G.F. Skipworth is the author of American Succubus which is described on Goodreads as “a horror story that is actually a commentary on James Thurber's Battle of the Sexes”. In addition to writing many books, Mr. Skipworth is also a Harvard educated concert pianist.
Eliza: What is American Succubus about?
G.F. Far-fetched as all thirteen of my novels can get at times, this is the most off-the-wall piece that's ever come out of me, and I sometimes worry over my mental health re-reading excerpts.

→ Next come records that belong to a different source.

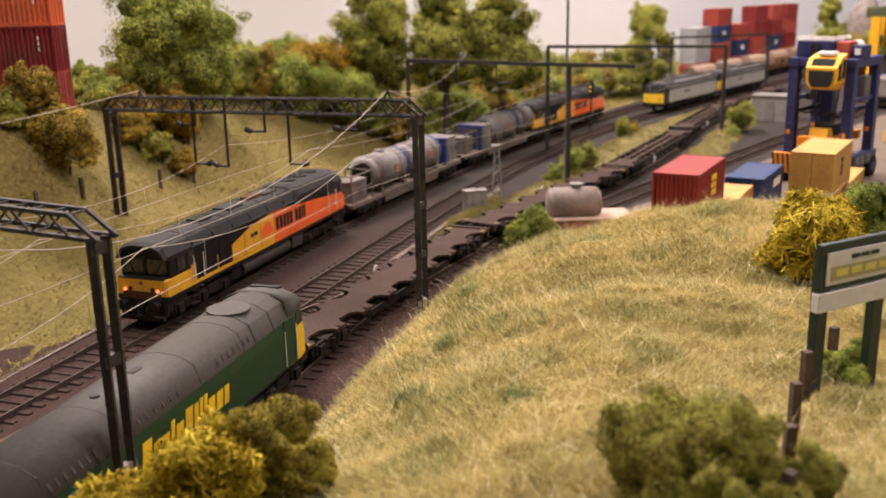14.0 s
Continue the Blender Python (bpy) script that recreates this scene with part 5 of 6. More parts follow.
BUSHES = [  # x, y, width, height, tone: along the embankment's top, from near to far
    (-21.9, 50.2, 2.5, 11.3, "rust"), (-20.0, 49.4, 3.0, 9.3, "rust"), (-22.7, 49.2, 2.3, 9.0, "dark"), (-24.6, 49.6, 2.6, 8.8, "rust"),
    (-16.4, 56.4, 2.6, 2.4, "rust"), (-14.9, 56.6, 2.3, 2.1, "dark"), (-13.6, 57.2, 2.2, 1.9, "rust"), (-14.2, 60.4, 2.2, 3.4, "amber"),
    (-23.4, 62.0, 4.2, 5.0, "mid"), (-21.8, 60.0, 3.4, 3.6, "dark"), (-19.6, 61.0, 4.2, 3.8, "mid"), (-17.2, 59.0, 3.6, 2.8, "rust"), (-15.4, 60.5, 3.2, 3.2, "rust"), (-20.5, 66.0, 5.0, 5.4, "rust"),
    (-16.6, 64.5, 4.2, 4.6, "amber"), (-14.8, 66.0, 4.2, 3.6, "mid"), (-22.5, 68.0, 5.0, 5.0, "mid"), (-13.4, 72.0, 4.0, 4.6, "dark"),
    (-13.6, 78.0, 4.2, 6.2, "mid"), (-11.8, 79.0, 4.4, 5.4, "light"), (-10.0, 78.0, 4.4, 5.8, "rust"), (-8.4, 80.0, 4.4, 6.4, "amber"), (-12.4, 74.0, 4.6, 4.2, "rust"), (-9.6, 74.5, 4.6, 4.4, "mid"),
    (-7.4, 76.0, 4.6, 4.8, "light"), (-5.2, 78.0, 4.8, 5.0, "mid"), (-6.4, 82.0, 4.6, 5.6, "amber"), (-3.4, 80.0, 4.4, 4.4, "mid"), (-1.6, 82.0, 4.4, 4.0, "rust"), (-0.2, 84.0, 4.4, 4.2, "dark"),
    (1.6, 86.0, 4.4, 4.4, "mid"), (-2.6, 86.0, 5.0, 5.0, "dark"), (3.6, 90.0, 4.6, 4.6, "light"), (5.6, 92.0, 4.6, 4.2, "mid"), (7.2, 95.0, 4.6, 4.6, "rust"), (8.6, 98.0, 4.6, 4.4, "amber"),
    (4.4, 95.0, 5.0, 5.4, "dark"), (10.4, 102.0, 4.6, 4.2, "mid"), (12.4, 106.0, 4.8, 4.4, "rust"), (8.6, 104.0, 5.4, 5.6, "dark"), (14.8, 111.0, 5.0, 4.8, "mid"), (17.2, 115.0, 5.0, 4.6, "dark"),
    (12.6, 112.0, 5.4, 5.4, "mid"), (20.0, 119.5, 5.0, 4.2, "rust"), (23.0, 124.0, 5.2, 4.6, "mid"), (25.6, 128.0, 5.0, 3.6, "dark"), (29.0, 132.0, 4.6, 3.2, "mid"), (19.6, 124.0, 5.4, 5.6, "dark"),
    (-11.0, 84.0, 5.0, 6.6, "light"), (-14.5, 83.0, 5.0, 6.2, "light"), (-9.0, 86.0, 5.0, 6.2, "dark"),
    (16.0, 121.5, 5.0, 6.0, "mid"), (21.0, 127.5, 5.2, 6.4, "rust"), (25.0, 132.5, 5.2, 6.4, "dark"), (33.0, 139.0, 4.6, 4.6, "mid"), (10.5, 108.0, 5.2, 6.4, "amber"),
    (64.8, 156.5, 6.0, 9.0, "dark"), (68.6, 155.8, 5.6, 8.2, "rust"), (72.4, 156.5, 5.4, 8.4, "dark"),
    (46.0, 168.0, 6.0, 4.0, "dark"), (56.0, 176.0, 7.0, 5.0, "dark"), (66.0, 185.0, 8.0, 6.0, "rust"), (74.0, 176.0, 9.0, 9.0, "dark"), (84.0, 186.0, 9.0, 9.0, "rust"),
]
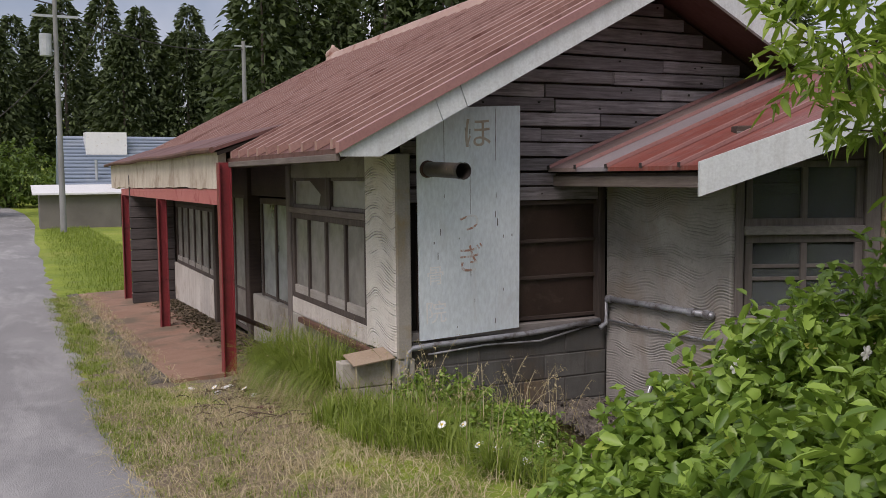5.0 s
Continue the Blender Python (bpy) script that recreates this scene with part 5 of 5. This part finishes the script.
def daisy(x, y, h, seed):
    rr = np.random.default_rng(seed)
    g0 = gz(x, y)
    d_ = thing("daisy", (x, y, g0), "white ox-eye daisy with yellow centre", "flower", "bank daisies")
    tip = Vector((x + rr.uniform(-.04, .02), y + rr.uniform(-.05, .02), g0 + h))
    part("stem", tube([(x, y, g0 - 0.02), (x + 0.01, y, g0 + h * 0.5), tip], 0.0025, 5), M_FERN, d_)
    fc = Vector((rr.uniform(-0.75, -0.3), rr.uniform(-0.5, 0.1), 0.75)).normalized()
    q_ = fc.to_track_quat("Z", "Y").to_matrix().to_4x4()
    pb = bmesh.new()
    for i in range(15):
        m_ = Matrix.Translation(tip) @ q_ @ Matrix.Rotation(i * 0.4189, 4, "Z")
        vs_ = [pb.verts.new(m_ @ Vector(c)) for c in ((0.006, -0.002, 0), (0.02, -0.0048, 0.001), (0.028, 0, -0.001), (0.02, 0.0048, 0.001), (0.006, 0.002, 0))]
        pb.faces.new(vs_)
    part("petals", pb, M_PETAL, d_)
    cbm = bmesh.new()
    bmesh.ops.create_uvsphere(cbm, u_segments=10, v_segments=6, radius=0.0085, matrix=Matrix.Translation(tip) @ q_ @ Matrix.Diagonal((1, 1, 0.5, 1)))
    part("centre", cbm, M_POLLEN, d_, smooth=True)


for k, (x, y, h) in enumerate(((3.617, 11.09, 0.45), (2.97, 11.05, 0.16), (3.31, 11.41, 0.3), (3.0, 10.7, 0.12), (3.12, 10.78, 0.17), (3.17, 10.74, 0.2), (3.22, 10.63, 0.2), (3.27, 10.6, 0.24), (3.08, 10.66, 0.15), (2.62, 14.2, 0.09), (2.4, 14.55, 0.08), (2.95, 9.6, 0.22), (3.05, 9.5, 0.25))):
    daisy(x, y, h, 330 + k)
for k, (x, y, h, w) in enumerate(((3.72, 12.5, 0.38, 0.28), (3.55, 12.62, 0.3, 0.2), (3.9, 12.62, 0.3, 0.2), (3.35, 11.5, 0.2, 0.25), (3.95, 11.95, 0.22, 0.25), (3.2, 10.7, 0.2, 0.3), (3.6, 10.9, 0.25, 0.35), (3.75, 11.75, 0.26, 0.26), (3.9, 11.3, 0.25, 0.3), (4.2, 10.6, 0.3, 0.45), (4.6, 10.0, 0.35, 0.5), (5.4, 10.1, 0.4, 0.55), (4.0, 9.8, 0.3, 0.45), (6.0, 10.3, 0.35, 0.45), (6.6, 10.2, 0.45, 0.4), (6.9, 9.9, 0.4, 0.45), (7.1, 10.4, 0.35, 0.4))):
    g0 = gz(x, y)
    bush("leafy_weed", "low leafy green weed on the bank", "weed", (x, y, g0), [(x, y, g0 + h * 0.5), (x + 0.05, y - 0.05, g0 + h * 0.2)], [(w, w, h * 0.5), (w, w, h * 0.3)],
         M_LEAF_SHRUB, (190, 7, 0.12, 0.046, 0.028, 0.25, 0.4, 0.25, 1.0, 0.15, True), 0.005, 0, 360 + k, "bank weeds")
# iris clumps with yellow flowers below the annex
IRIS = ((7.95, 10.3), (7.5, 10.15), (8.1, 9.85), (7.5, 9.75), (7.75, 9.95))
for k, (x, y) in enumerate(IRIS):
    rr = np.random.default_rng(400 + k)
    g0 = gz(x, y)
    ir = thing("iris", (x, y, g0), "dark green iris clump with yellow flowers in the wet hollow", "flower", "iris clumps")
    p_ = np.column_stack([rr.normal(x, 0.14, 70), rr.normal(y, 0.14, 70)])
    part("leaves", joined("iris_leaves", [blades(rr, np.column_stack([p_, ground_z(p_[:, 0], p_[:, 1]) - 0.02]), 0.55, 0.022, 0.6)]), M_LEAF_MID, ir)
    for _ in range(2):
        f_ = Vector((x + rr.uniform(-0.2, 0.1), y + rr.uniform(-0.2, 0.2), g0 + rr.uniform(0.45, 0.6)))
        part("stem", rod((f_.x, f_.y, g0), f_, 0.005, 0.004, 6), M_LEAF_MID, ir)
        petal = bmesh.new()
        for q_ in range(5):
            bmesh.ops.create_uvsphere(petal, u_segments=7, v_segments=4, radius=1.0, matrix=Matrix.Translation(f_) @ Matrix.Rotation(q_ * 1.257, 4, "Z") @ Matrix.Rotation(0.5, 4, "Y") @ Matrix.Translation((0.025, 0, 0)) @ Matrix.Diagonal((0.03, 0.014, 0.005, 1)))
        part("petals", petal, M_POLLEN, ir)
# litter by the porch
for k, (x, y) in enumerate(((2.57, 14.83), (2.69, 14.25), (2.29, 15.0), (2.62, 14.9), (2.45, 14.6))):
    lt = thing("plaster_lump", (x, y, gz(x, y)), "small white plaster lump on the ground", "rubble piece", "plaster lumps")
    lbm = bmesh.new()
    bmesh.ops.create_icosphere(lbm, subdivisions=1, radius=0.035, matrix=Matrix.Translation((x, y, gz(x, y) + 0.015)) @ Matrix.Rotation(k, 4, "Z") @ Matrix.Diagonal((1.4, 0.8, 0.6, 1)))
    part("body", lbm, M_WHITE, lt)


# ---- grass ----
def scatter(rng, n, x0, x1, y0, y1, keep):
    x, y = rng.uniform(x0, x1, n), rng.uniform(y0, y1, n)
    k = keep(x, y)
    x, y = x[k], y[k]
    return np.stack([x, y, ground_z(x, y) - 0.01], 1)


gr = np.random.default_rng(51)
def tuft(x, y):
    return 0.5 + 0.5 * np.sin(x * 7.1 + 2 * np.sin(y * 3.3)) * np.sin(y * 6.3 + 1.5 * np.sin(x * 4.1))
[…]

American Succubus was written after a bout of serious writing that needed to be vented. It involves an ancient sect of female succubi who don't get out much, and don't know that the succubus world doesn't just view men as food anymore, a la cattle. In an unusual case, this charming group is swarming a family on the east coast of the U.S., a family with a three generation legacy of championship boxers, and one little cello prodigy with coke-bottle glasses. Naturally, the more modern, enlightened female supernaturals (housed in Wales, of all places) come to the rescue in order to save man. The old order falls in love with the modern world, particularly with this thing called romance, and all is well - at least we think it is. You really have to be there for it to make sense. It's terribly symbolic of something, but I can't put my finger on what. Some psychiatrist will have to write me when it's figured out.
Eliza: What made you interested in writing in the style of James Thurber?
G.F. I’m always looking for that little twist that he mastered so beautifully, the one that can have you in a state of alarm and laughing on the floor at the same time. I fell in love with Thurber's cartoons called "The Battle of the Sexes." One was cleverly drawn, and bore the caption "The Capture of Three Physics Professors." I never got over it. In American Succubus, I try to apply that Thurberesque twist to royals and elites in general stumbling around trying to figure life out, just like the rest of us had to. I'd like to think that American Succubus has the most Thurberesque ending anyone not named James Thurber could possibly have.
Eliza: What made you interested in transitioning from music to writing?
G.F. I've been on stage as a pianist, vocalist, conductor and/or composer several times a week through most of my life. I loved it, love it now and always will - but one day I burned out sitting down to compose a symphonic work, and a sci-fi adventure came out instead. It was so much fun that I couldn't stop. Now I'm actively back in the music world, but I haven't stopped writing, with two more novels on the way,"The Madonna of Dunkirk" and "The World-Weary String Quartet of Alliance, Nebraska" - you can tell by the titles that the Thurber idea still lives.
As I think of it, musical forms are priceless for helping with good literary form, and there's nothing like opera libretti that are already time-tested to serve as models, changing the characters and settings, but keeping the principles and pacing.
Eliza: You have a very impressive educational background and have worked as a college professor, what changes have you seen in academia and do you think they are good or bad?
G.F. I've had a mixed experience in academia, which is not really the meat and potatoes of my artistic life. I come from a touring concert background. Smaller, liberal arts schools sometimes tend to be narrow, and require you to shrink yourself into a small box. The students, thankfully, are as wonderful as they were a thousand years ago, and I absolutely love classroom teaching. However, at the bigger conservatory-like schools, the administration will say what a lot of small schools might not - "Go out and do what you do best - have a great time and make us proud - then be back at class on Monday." That life was a lot of fun. Some of the liberal arts scene, though, has too much bean-counting and "yeah, so what" in the structure.
Eliza: What inspires you about Oregon?
G.F. Whenever I head east or too far west, I always feel as if I'm going in the wrong direction. I was living in the middle of the treasures of Florence and Perugia, and still got so homesick that I wanted to come back. My wife is Austrian, and can appreciate the beauty of Oregon, but every once in a while, a person has to dig his or her toes into the soil in which he or she was planted, and every soil has an energy all its own, perfectly tuned to its children. I've lived in Russia, Italy and the deep south (now that was really different), and always feel the call of Oregon. In my early touring life, I drove across the United States one hundred and forty-two times. You wouldn't have believed the difference in me when I headed west again...and oh yes - go ducks.